Saturday, 7 November 2009

Plus fours - why?

plus-fours and plus-eights
plus fours and plus eights, originally uploaded by Trevira.

Having failed to find any photographs of outrageously wide Oxford bags (see a previous post) among my own fairly extensive collection of old snapshots, I realised I had a few good examples of another baffling men's fashion favourite of the interwar years - plus fours.

Originating as comfortable golfing trousers or breeches generously cut so that they billowed below the knee by four inches - hence the name - these garments became popular as leisure wear appropriate for all kinds of locations, not just the golf course.

That famous men's fashion leader, the then Prince of Wales (you know, the one who made cosy social calls on Hitler and abdicated to marry Mrs Simpson) helped popularise the trend worldwide. And despite their Bertie Woosterish associations these days, it wasn't just upper class twits sporting them, but men of all classes.

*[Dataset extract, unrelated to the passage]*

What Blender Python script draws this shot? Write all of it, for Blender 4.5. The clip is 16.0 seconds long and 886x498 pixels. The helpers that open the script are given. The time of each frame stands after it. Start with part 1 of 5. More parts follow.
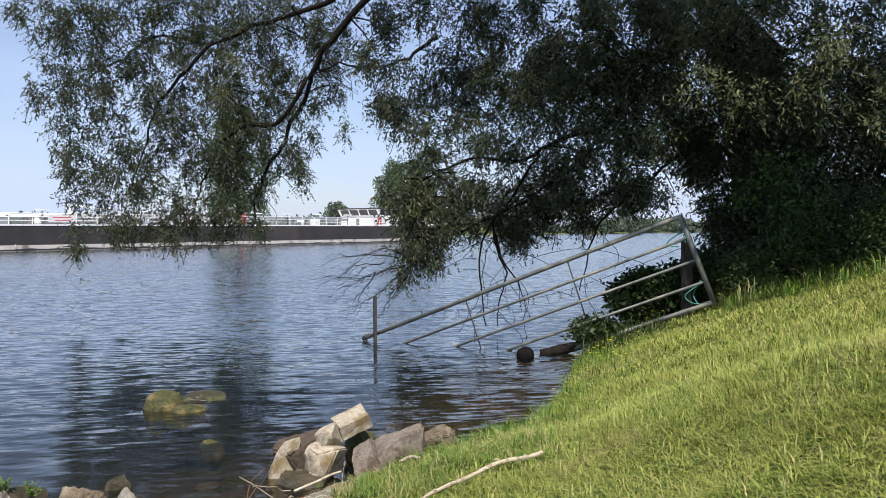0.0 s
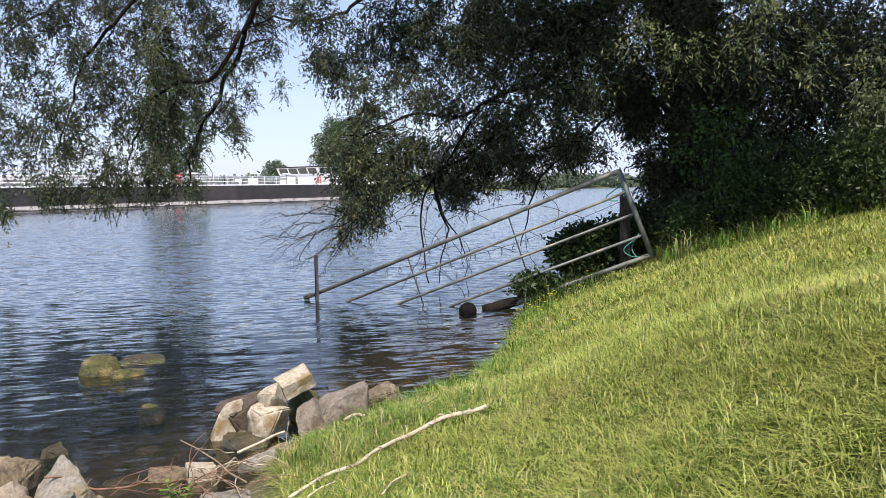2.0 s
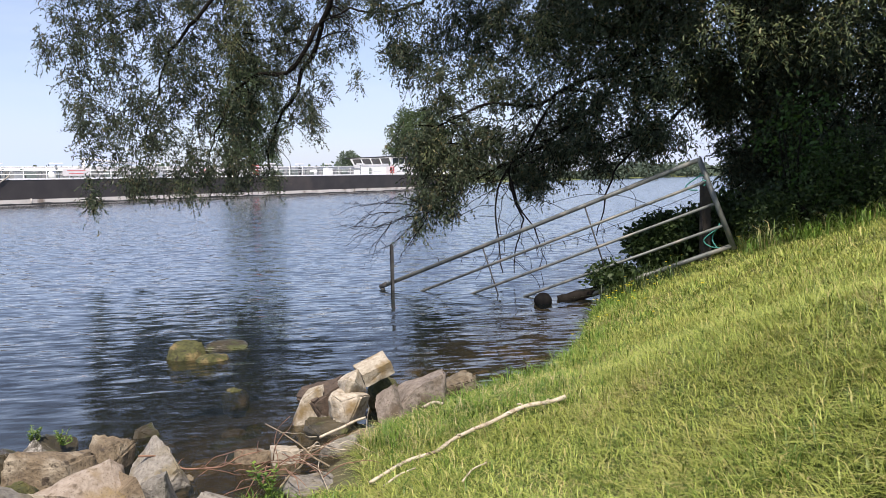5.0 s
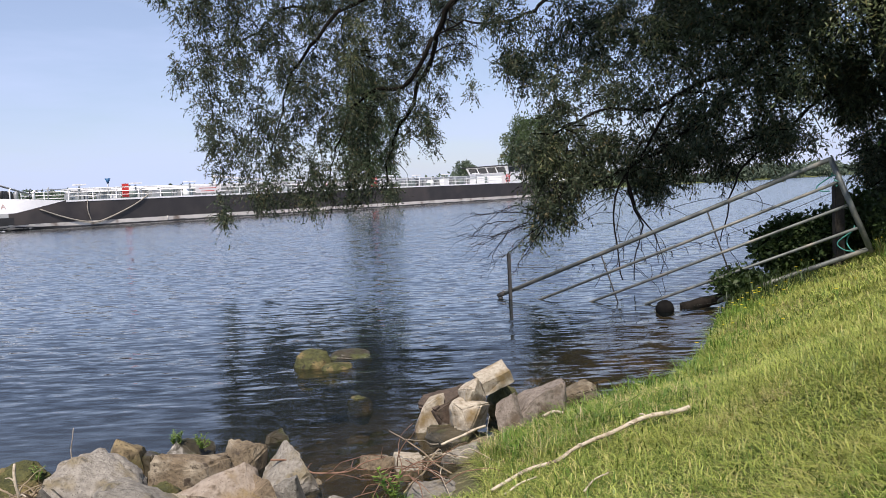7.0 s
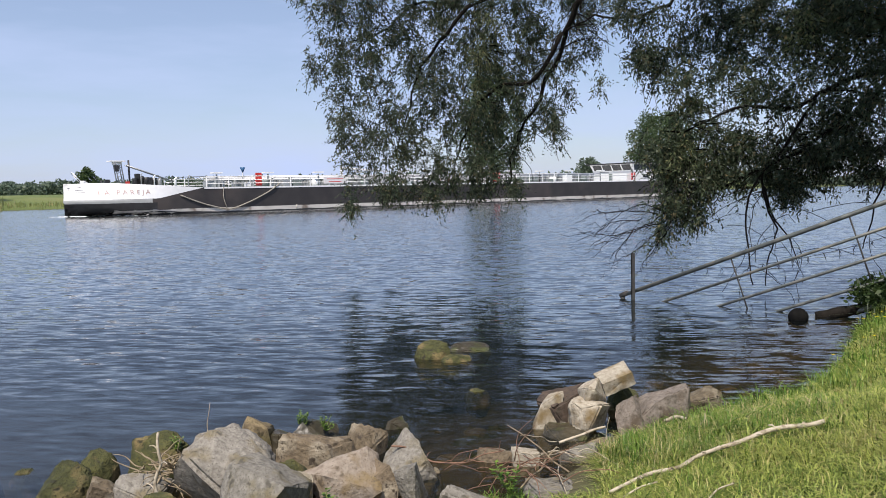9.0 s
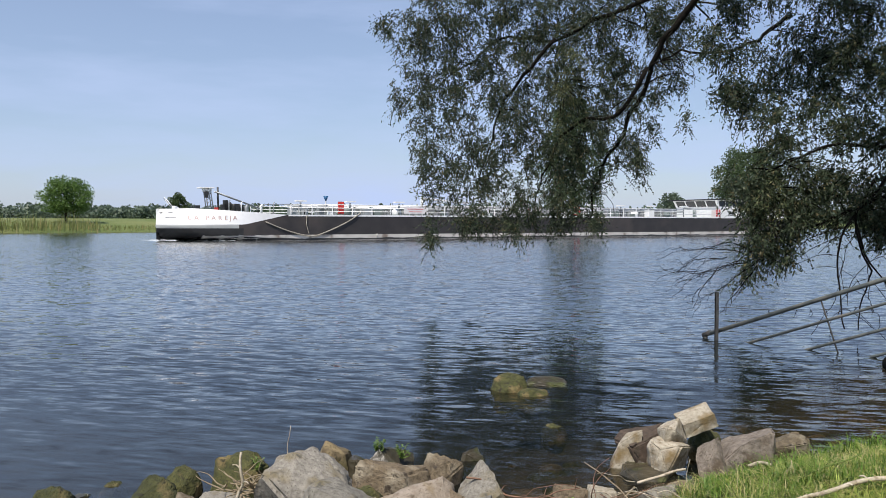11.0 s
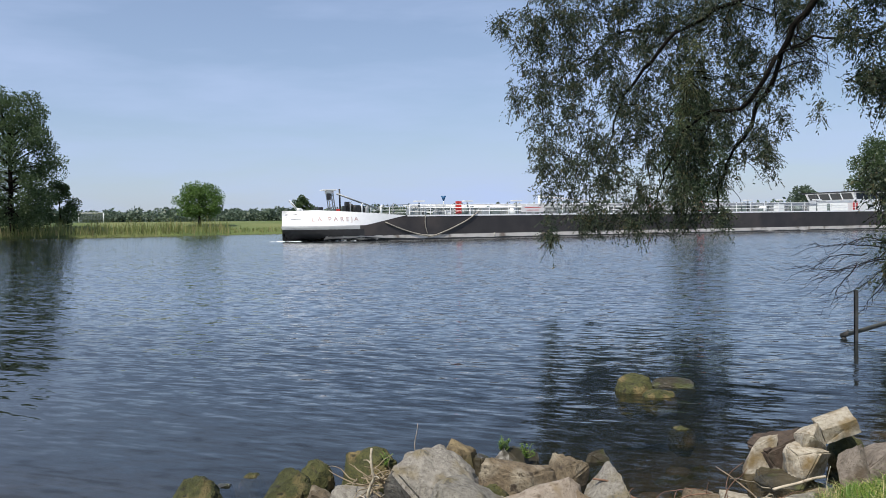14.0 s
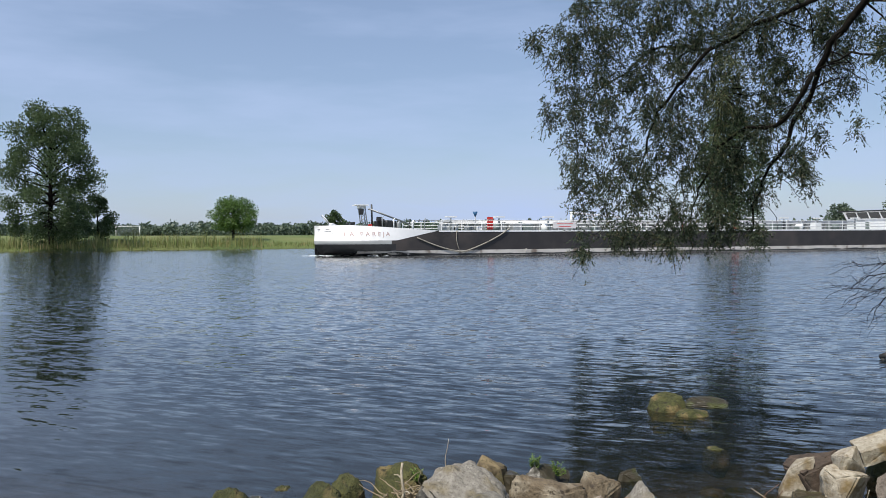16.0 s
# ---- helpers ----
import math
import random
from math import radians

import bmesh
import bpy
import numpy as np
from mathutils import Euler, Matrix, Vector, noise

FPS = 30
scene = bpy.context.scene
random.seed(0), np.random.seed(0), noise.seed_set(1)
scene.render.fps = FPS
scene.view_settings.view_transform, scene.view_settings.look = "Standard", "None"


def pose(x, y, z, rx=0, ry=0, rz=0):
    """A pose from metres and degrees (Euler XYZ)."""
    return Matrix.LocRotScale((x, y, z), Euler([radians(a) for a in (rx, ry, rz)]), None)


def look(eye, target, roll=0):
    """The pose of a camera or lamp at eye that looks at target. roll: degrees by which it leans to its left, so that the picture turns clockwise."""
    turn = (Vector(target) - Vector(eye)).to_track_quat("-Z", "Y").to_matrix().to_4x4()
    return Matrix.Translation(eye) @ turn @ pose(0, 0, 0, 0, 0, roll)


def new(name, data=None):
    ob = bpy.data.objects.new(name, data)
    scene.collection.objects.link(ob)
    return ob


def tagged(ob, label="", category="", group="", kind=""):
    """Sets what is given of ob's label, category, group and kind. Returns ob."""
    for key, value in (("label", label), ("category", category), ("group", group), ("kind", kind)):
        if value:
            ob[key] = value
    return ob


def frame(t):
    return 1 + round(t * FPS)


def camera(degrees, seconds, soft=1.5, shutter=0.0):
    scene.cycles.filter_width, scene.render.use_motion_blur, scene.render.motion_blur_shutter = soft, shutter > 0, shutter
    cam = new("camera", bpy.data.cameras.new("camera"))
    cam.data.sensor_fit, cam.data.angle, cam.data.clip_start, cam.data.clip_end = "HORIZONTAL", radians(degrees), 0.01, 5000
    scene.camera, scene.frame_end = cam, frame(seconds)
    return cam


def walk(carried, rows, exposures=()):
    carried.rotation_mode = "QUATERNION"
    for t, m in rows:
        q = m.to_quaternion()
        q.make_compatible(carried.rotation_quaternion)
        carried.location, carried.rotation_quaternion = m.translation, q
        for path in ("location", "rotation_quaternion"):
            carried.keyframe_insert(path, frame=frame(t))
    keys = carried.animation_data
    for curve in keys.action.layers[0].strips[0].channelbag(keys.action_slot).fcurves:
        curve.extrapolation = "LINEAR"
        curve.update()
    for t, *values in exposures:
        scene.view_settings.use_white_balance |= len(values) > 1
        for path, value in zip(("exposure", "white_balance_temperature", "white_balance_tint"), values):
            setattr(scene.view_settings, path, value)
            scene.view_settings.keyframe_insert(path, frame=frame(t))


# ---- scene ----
cam = camera(56.1, 16.0, soft=0.6, shutter=0.0)

PATH = [  # seconds, x, y, z, yaw, pitch, roll
    (0.0, 0.049, 0.034, 1.592, -9.01, -1.30, -0.31),
    (0.5, 0.053, 0.054, 1.593, -10.38, -2.11, -0.14),
    (1.0, 0.057, 0.071, 1.586, -11.81, -3.54, -0.53),
    (1.5, 0.059, 0.075, 1.586, -13.14, -4.27, -0.75),
    (2.0, 0.056, 0.074, 1.584, -13.01, -4.27, -1.02),
    (2.5, 0.060, 0.084, 1.588, -13.15, -4.61, -0.70),
    (3.0, 0.055, 0.079, 1.580, -12.90, -4.59, -0.92),
    (3.5, 0.062, 0.071, 1.585, -12.45, -4.72, -1.11),
    (3.7, 0.041, 0.073, 1.590, -12.41, -4.92, -0.94),
    (5.8, 0.010, 0.054, 1.582, -4.68, -4.91, -1.37),
    (6.0, 0.011, 0.046, 1.588, -3.97, -5.06, -1.31),
    (6.5, 0.004, 0.032, 1.596, -1.01, -4.37, -1.83),
    (7.0, 0.006, 0.025, 1.595, -0.00, -4.01, -2.76),
    (7.5, 0.003, 0.020, 1.598, 0.27, -3.60, -3.03),
    (8.0, 0.002, 0.013, 1.601, 2.25, -3.58, -3.20),
    (8.5, -0.010, 0.010, 1.596, 4.48, -3.38, -1.34),
    (9.0, -0.022, 0.001, 1.598, 8.26, -4.06, -1.29),
    (9.5, -0.024, -0.015, 1.608, 10.99, -2.69, -1.11),
    (10.0, -0.029, -0.026, 1.613, 11.82, -2.21, -0.82),
    (10.2, -0.047, -0.047, 1.607, 12.23, -2.03, -0.16),
    (12.3, -0.002, -0.028, 1.600, 15.23, -1.68, -0.80),
    (12.5, -0.041, -0.035, 1.609, 15.17, -1.97, -0.43),
    (13.0, -0.041, -0.045, 1.609, 16.84, -2.38, -0.11),
    (13.5, -0.047, -0.055, 1.609, 19.07, -2.21, 0.24),
    (14.0, -0.056, -0.080, 1.613, 21.68, -1.86, -0.82),
    (14.5, -0.058, -0.096, 1.616, 23.23, -1.30, -0.67),
    (15.0, -0.053, -0.094, 1.619, 23.51, -0.88, -0.57),
    (15.5, -0.057, -0.099, 1.620, 23.86, -0.90, -0.61),
    (16.0, -0.057, -0.093, 1.612, 23.82, -0.76, -0.38),
]

def eye_pose(x, y, z, yaw, pitch, roll):
    """A carried camera: yaw to the left from +y, pitch upwards, roll as look() takes it."""
    a, b = radians(yaw), radians(pitch)
    way = Vector((-math.sin(a) * math.cos(b), math.cos(a) * math.cos(b), math.sin(b)))
    return look((x, y, z), Vector((x, y, z)) + way * 10, roll)


walk(cam, [(t, eye_pose(*row)) for t, *row in PATH],
     exposures=[(0.0, 0.26, 6500, 14), (0.5, 0.34, 6500, 14), (1.5, 0.5, 6550, 15), (3.5, 0.52, 6650, 17), (6.0, 0.29, 6600, 18), (8.0, 0.11, 6500, 16), (10.0, 0.02, 6450, 13), (12.5, -0.05, 6320, 11), (16.0, -0.12, 6300, 10)])

# ---- daylight ----
SUN_AZ, SUN_EL = 170.0, 57.0          # degrees to the left of +y, and above the horizon
sun_way = Vector((-math.sin(radians(SUN_AZ)) * math.cos(radians(SUN_EL)),
                  math.cos(radians(SUN_AZ)) * math.cos(radians(SUN_EL)), math.sin(radians(SUN_EL))))
sun = new("sun", bpy.data.lights.new("sun", "SUN"))
sun.data.energy, sun.data.angle, sun.data.color = 5.2, radians(0.6), (1.0, 0.94, 0.84)
sun.matrix_world = look(sun_way * 50, (0, 0, 0))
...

The two gentlemen at the top were from the North Shields, and because I have quite a bundle of photographs from the same family I know that they and their friends lived in semi-detached or terraced houses, and fixed their bicycles by the shed in the back garden. They are evidently not members of the landed gentry. The precise location has yet to be identified, but the date is somewhere in the mid 1930s, and I implied with my caption that the chap on the right's plus fours look particularly capacious. Note the Argyle patterned socks that seem obligatory with plus fours.

mob of lads, North Bay, Scarborough

This cheery crowd of youths from around the same date, or possibly a year or two earlier, display quite a range of men's leisure wear, with one brave pioneer in the middle in plus fours. Other photographs from this set show that these boys were camping in tents somewhere in Scarborough, and I'd be prepared to bet that this was probably their first holiday without their parents. Let's hope they behaved themselves.

plus fours, 1920s/30s
plus fours, 1920s/30s, originally uploaded by Trevira.

These gentlemen are old enough to know better. The circumstances around this photograph are lost to history, but its fair to assume that alcohol might have been involved given the array of glasses at their feet. This does not explain the teapot, however, or the chap kneeling behind and holding something like a bicycle inner tube over his friend's head. Clearly none of this would have occurred had they been wearing sensible, double breasted suits.

From this limited selection of photographic evidence, it seems that plus fours brought out the light-hearted, jovial, devil-may-care aspect in a man's character. Something that may explain their virtual disappearance once the Second World War started spoiling everyone's fun.

But the fun can't end just yet:

plus fours?
plus fours?, originally uploaded by Trevira.

This joker from South Wales has either gone completely potty and had some plus tens made (imagine the trouble in store), or he's actually tucked his trousers into his socks for a laugh. I'll leave you to decide which.

By the way: can you picture wearing a pair of trousers (please refer to the Oxford bags post earlier) over these plus fours? Hmmm.


fauxbrit13 said...

Sassy Sarah! You have got me laughing my head off! Thanks for the wonderful & weird info on vintage men's clothing! The pics of the family on Flickr are so intriguing!! Thanks for enlightening me (again!)...Have really enjoyed your articles!!! Wonder if these PLUS FOUR's were worn in the USA? Don't remember seeing them in any of my old family pics!!!!!


Sarah said...

Cheers bb!

I'm not sure that plus fours were as common in the US, outside of places such as Harvard and Yale where the undergraduates were keen followers of English fashions.

Most Americans were probably far too sensible!

JohnBottoms said...

Apparently Ian Fleming and his Eton cohort wore plus-fours when they were out carousing according to biographer Andrew Lycett.